Your task is to extract every entry that follows word for word while excluding the pictures.

>> START

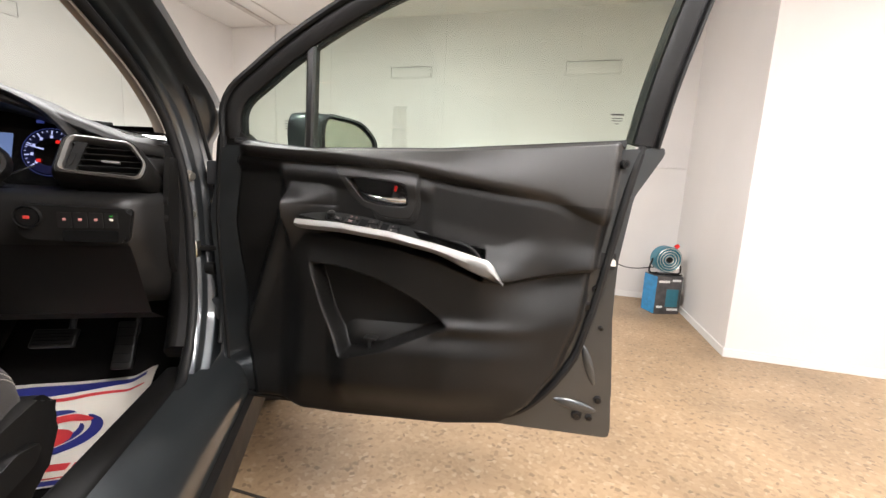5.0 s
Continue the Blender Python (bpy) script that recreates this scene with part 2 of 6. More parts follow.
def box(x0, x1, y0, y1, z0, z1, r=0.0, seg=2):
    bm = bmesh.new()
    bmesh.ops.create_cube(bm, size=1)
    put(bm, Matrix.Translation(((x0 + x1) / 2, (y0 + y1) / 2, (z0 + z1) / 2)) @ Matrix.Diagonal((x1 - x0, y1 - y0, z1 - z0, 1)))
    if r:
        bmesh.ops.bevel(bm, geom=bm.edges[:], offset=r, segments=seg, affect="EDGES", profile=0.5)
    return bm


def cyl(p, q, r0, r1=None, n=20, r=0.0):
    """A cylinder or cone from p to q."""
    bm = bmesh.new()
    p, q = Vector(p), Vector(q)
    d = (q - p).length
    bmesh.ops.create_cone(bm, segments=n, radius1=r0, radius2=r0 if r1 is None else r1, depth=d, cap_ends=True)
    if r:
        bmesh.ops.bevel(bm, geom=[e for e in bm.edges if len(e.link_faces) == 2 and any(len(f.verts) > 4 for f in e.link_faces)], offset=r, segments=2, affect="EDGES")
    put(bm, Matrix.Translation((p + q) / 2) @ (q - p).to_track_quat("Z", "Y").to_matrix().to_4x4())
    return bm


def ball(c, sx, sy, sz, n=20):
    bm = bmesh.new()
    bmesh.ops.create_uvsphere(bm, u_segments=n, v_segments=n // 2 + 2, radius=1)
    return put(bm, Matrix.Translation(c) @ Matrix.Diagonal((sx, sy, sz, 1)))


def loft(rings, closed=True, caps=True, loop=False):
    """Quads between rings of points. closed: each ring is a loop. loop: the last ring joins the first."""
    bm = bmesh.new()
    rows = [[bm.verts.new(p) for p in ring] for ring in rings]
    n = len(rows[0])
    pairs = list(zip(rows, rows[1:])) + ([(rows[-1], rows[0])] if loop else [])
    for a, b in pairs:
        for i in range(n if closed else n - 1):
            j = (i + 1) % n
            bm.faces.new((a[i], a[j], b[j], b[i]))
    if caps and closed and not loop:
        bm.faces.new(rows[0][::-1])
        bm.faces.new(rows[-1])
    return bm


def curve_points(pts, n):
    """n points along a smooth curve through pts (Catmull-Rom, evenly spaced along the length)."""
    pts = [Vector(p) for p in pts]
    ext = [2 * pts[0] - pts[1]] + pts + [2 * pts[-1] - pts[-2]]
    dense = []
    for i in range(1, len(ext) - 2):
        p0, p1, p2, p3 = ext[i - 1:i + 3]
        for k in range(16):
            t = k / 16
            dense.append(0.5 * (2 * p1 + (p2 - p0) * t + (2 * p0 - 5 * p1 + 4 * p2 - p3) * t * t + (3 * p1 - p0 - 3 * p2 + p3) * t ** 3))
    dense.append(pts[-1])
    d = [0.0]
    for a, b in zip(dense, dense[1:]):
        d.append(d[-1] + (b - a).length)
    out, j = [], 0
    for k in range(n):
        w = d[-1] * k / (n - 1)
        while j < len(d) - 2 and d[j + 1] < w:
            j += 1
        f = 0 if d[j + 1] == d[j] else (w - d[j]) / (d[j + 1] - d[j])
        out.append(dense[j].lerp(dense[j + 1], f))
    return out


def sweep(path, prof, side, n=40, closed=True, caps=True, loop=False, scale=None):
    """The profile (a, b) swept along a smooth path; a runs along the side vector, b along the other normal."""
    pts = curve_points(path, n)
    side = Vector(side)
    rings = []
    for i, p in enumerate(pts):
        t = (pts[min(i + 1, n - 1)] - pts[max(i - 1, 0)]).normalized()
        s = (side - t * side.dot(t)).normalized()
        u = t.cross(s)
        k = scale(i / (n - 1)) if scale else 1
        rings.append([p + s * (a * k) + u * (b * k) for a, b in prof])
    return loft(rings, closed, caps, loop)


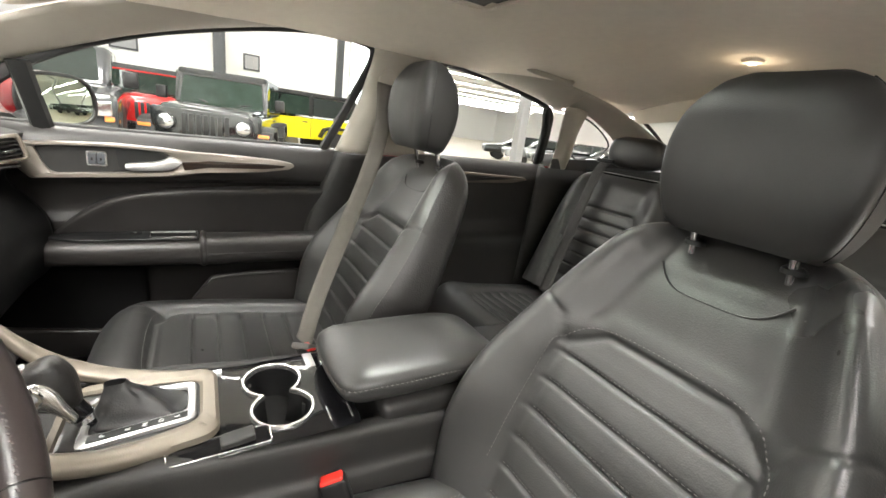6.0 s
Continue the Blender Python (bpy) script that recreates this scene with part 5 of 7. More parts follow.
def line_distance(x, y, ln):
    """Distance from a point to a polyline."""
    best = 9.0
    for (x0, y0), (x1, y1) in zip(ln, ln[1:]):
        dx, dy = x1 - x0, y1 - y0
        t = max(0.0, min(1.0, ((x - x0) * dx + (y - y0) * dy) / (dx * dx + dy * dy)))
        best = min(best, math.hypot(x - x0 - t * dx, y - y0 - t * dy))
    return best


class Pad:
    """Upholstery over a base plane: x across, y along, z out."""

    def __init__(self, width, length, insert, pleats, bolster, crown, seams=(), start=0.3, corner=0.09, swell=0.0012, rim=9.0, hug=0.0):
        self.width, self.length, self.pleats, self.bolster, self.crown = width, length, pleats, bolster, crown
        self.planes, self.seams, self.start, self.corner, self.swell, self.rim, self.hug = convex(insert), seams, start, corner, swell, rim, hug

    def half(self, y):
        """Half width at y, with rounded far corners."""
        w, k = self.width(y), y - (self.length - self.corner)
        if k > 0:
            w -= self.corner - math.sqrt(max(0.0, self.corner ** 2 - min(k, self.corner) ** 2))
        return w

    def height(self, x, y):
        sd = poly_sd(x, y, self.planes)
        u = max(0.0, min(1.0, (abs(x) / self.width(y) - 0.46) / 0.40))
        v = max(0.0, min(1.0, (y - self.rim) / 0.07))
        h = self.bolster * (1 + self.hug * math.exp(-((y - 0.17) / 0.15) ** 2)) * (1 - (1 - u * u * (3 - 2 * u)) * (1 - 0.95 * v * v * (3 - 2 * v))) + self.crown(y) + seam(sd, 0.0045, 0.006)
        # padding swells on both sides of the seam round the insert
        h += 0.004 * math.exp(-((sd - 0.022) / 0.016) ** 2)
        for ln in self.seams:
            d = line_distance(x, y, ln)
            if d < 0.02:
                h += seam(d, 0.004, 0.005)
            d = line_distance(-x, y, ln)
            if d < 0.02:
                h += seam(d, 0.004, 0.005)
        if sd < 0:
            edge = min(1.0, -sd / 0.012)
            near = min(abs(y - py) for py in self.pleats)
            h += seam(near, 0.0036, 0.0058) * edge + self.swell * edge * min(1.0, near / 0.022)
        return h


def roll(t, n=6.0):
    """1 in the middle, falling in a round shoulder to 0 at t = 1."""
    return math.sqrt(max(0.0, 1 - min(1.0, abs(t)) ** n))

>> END

» EXERCISE RESPONSE
5.0 s
Continue the Blender Python (bpy) script that recreates this scene with part 2 of 6. More parts follow.
def box(x0, x1, y0, y1, z0, z1, r=0.0, seg=2):
    bm = bmesh.new()
    bmesh.ops.create_cube(bm, size=1)
    put(bm, Matrix.Translation(((x0 + x1) / 2, (y0 + y1) / 2, (z0 + z1) / 2)) @ Matrix.Diagonal((x1 - x0, y1 - y0, z1 - z0, 1)))
    if r:
        bmesh.ops.bevel(bm, geom=bm.edges[:], offset=r, segments=seg, affect="EDGES", profile=0.5)
    return bm


def cyl(p, q, r0, r1=None, n=20, r=0.0):
    """A cylinder or cone from p to q."""
    bm = bmesh.new()
    p, q = Vector(p), Vector(q)
    d = (q - p).length
    bmesh.ops.create_cone(bm, segments=n, radius1=r0, radius2=r0 if r1 is None else r1, depth=d, cap_ends=True)
    if r:
        bmesh.ops.bevel(bm, geom=[e for e in bm.edges if len(e.link_faces) == 2 and any(len(f.verts) > 4 for f in e.link_faces)], offset=r, segments=2, affect="EDGES")
    put(bm, Matrix.Translation((p + q) / 2) @ (q - p).to_track_quat("Z", "Y").to_matrix().to_4x4())
    return bm


def ball(c, sx, sy, sz, n=20):
    bm = bmesh.new()
    bmesh.ops.create_uvsphere(bm, u_segments=n, v_segments=n // 2 + 2, radius=1)
    return put(bm, Matrix.Translation(c) @ Matrix.Diagonal((sx, sy, sz, 1)))


def loft(rings, closed=True, caps=True, loop=False):
    """Quads between rings of points. closed: each ring is a loop. loop: the last ring joins the first."""
    bm = bmesh.new()
    rows = [[bm.verts.new(p) for p in ring] for ring in rings]
    n = len(rows[0])
    pairs = list(zip(rows, rows[1:])) + ([(rows[-1], rows[0])] if loop else [])
    for a, b in pairs:
        for i in range(n if closed else n - 1):
            j = (i + 1) % n
            bm.faces.new((a[i], a[j], b[j], b[i]))
    if caps and closed and not loop:
        bm.faces.new(rows[0][::-1])
        bm.faces.new(rows[-1])
    return bm


def curve_points(pts, n):
    """n points along a smooth curve through pts (Catmull-Rom, evenly spaced along the length)."""
    pts = [Vector(p) for p in pts]
    ext = [2 * pts[0] - pts[1]] + pts + [2 * pts[-1] - pts[-2]]
    dense = []
    for i in range(1, len(ext) - 2):
        p0, p1, p2, p3 = ext[i - 1:i + 3]
        for k in range(16):
            t = k / 16
            dense.append(0.5 * (2 * p1 + (p2 - p0) * t + (2 * p0 - 5 * p1 + 4 * p2 - p3) * t * t + (3 * p1 - p0 - 3 * p2 + p3) * t ** 3))
    dense.append(pts[-1])
    d = [0.0]
    for a, b in zip(dense, dense[1:]):
        d.append(d[-1] + (b - a).length)
    out, j = [], 0
    for k in range(n):
        w = d[-1] * k / (n - 1)
        while j < len(d) - 2 and d[j + 1] < w:
            j += 1
        f = 0 if d[j + 1] == d[j] else (w - d[j]) / (d[j + 1] - d[j])
        out.append(dense[j].lerp(dense[j + 1], f))
    return out


def sweep(path, prof, side, n=40, closed=True, caps=True, loop=False, scale=None):
    """The profile (a, b) swept along a smooth path; a runs along the side vector, b along the other normal."""
    pts = curve_points(path, n)
    side = Vector(side)
    rings = []
    for i, p in enumerate(pts):
        t = (pts[min(i + 1, n - 1)] - pts[max(i - 1, 0)]).normalized()
        s = (side - t * side.dot(t)).normalized()
        u = t.cross(s)
        k = scale(i / (n - 1)) if scale else 1
        rings.append([p + s * (a * k) + u * (b * k) for a, b in prof])
    return loft(rings, closed, caps, loop)


6.0 s
Continue the Blender Python (bpy) script that recreates this scene with part 5 of 7. More parts follow.
def line_distance(x, y, ln):
    """Distance from a point to a polyline."""
    best = 9.0
    for (x0, y0), (x1, y1) in zip(ln, ln[1:]):
        dx, dy = x1 - x0, y1 - y0
        t = max(0.0, min(1.0, ((x - x0) * dx + (y - y0) * dy) / (dx * dx + dy * dy)))
        best = min(best, math.hypot(x - x0 - t * dx, y - y0 - t * dy))
    return best


class Pad:
    """Upholstery over a base plane: x across, y along, z out."""

    def __init__(self, width, length, insert, pleats, bolster, crown, seams=(), start=0.3, corner=0.09, swell=0.0012, rim=9.0, hug=0.0):
        self.width, self.length, self.pleats, self.bolster, self.crown = width, length, pleats, bolster, crown
        self.planes, self.seams, self.start, self.corner, self.swell, self.rim, self.hug = convex(insert), seams, start, corner, swell, rim, hug

    def half(self, y):
        """Half width at y, with rounded far corners."""
        w, k = self.width(y), y - (self.length - self.corner)
        if k > 0:
            w -= self.corner - math.sqrt(max(0.0, self.corner ** 2 - min(k, self.corner) ** 2))
        return w

    def height(self, x, y):
        sd = poly_sd(x, y, self.planes)
        u = max(0.0, min(1.0, (abs(x) / self.width(y) - 0.46) / 0.40))
        v = max(0.0, min(1.0, (y - self.rim) / 0.07))
        h = self.bolster * (1 + self.hug * math.exp(-((y - 0.17) / 0.15) ** 2)) * (1 - (1 - u * u * (3 - 2 * u)) * (1 - 0.95 * v * v * (3 - 2 * v))) + self.crown(y) + seam(sd, 0.0045, 0.006)
        # padding swells on both sides of the seam round the insert
        h += 0.004 * math.exp(-((sd - 0.022) / 0.016) ** 2)
        for ln in self.seams:
            d = line_distance(x, y, ln)
            if d < 0.02:
                h += seam(d, 0.004, 0.005)
            d = line_distance(-x, y, ln)
            if d < 0.02:
                h += seam(d, 0.004, 0.005)
        if sd < 0:
            edge = min(1.0, -sd / 0.012)
            near = min(abs(y - py) for py in self.pleats)
            h += seam(near, 0.0036, 0.0058) * edge + self.swell * edge * min(1.0, near / 0.022)
        return h


def roll(t, n=6.0):
    """1 in the middle, falling in a round shoulder to 0 at t = 1."""
    return math.sqrt(max(0.0, 1 - min(1.0, abs(t)) ** n))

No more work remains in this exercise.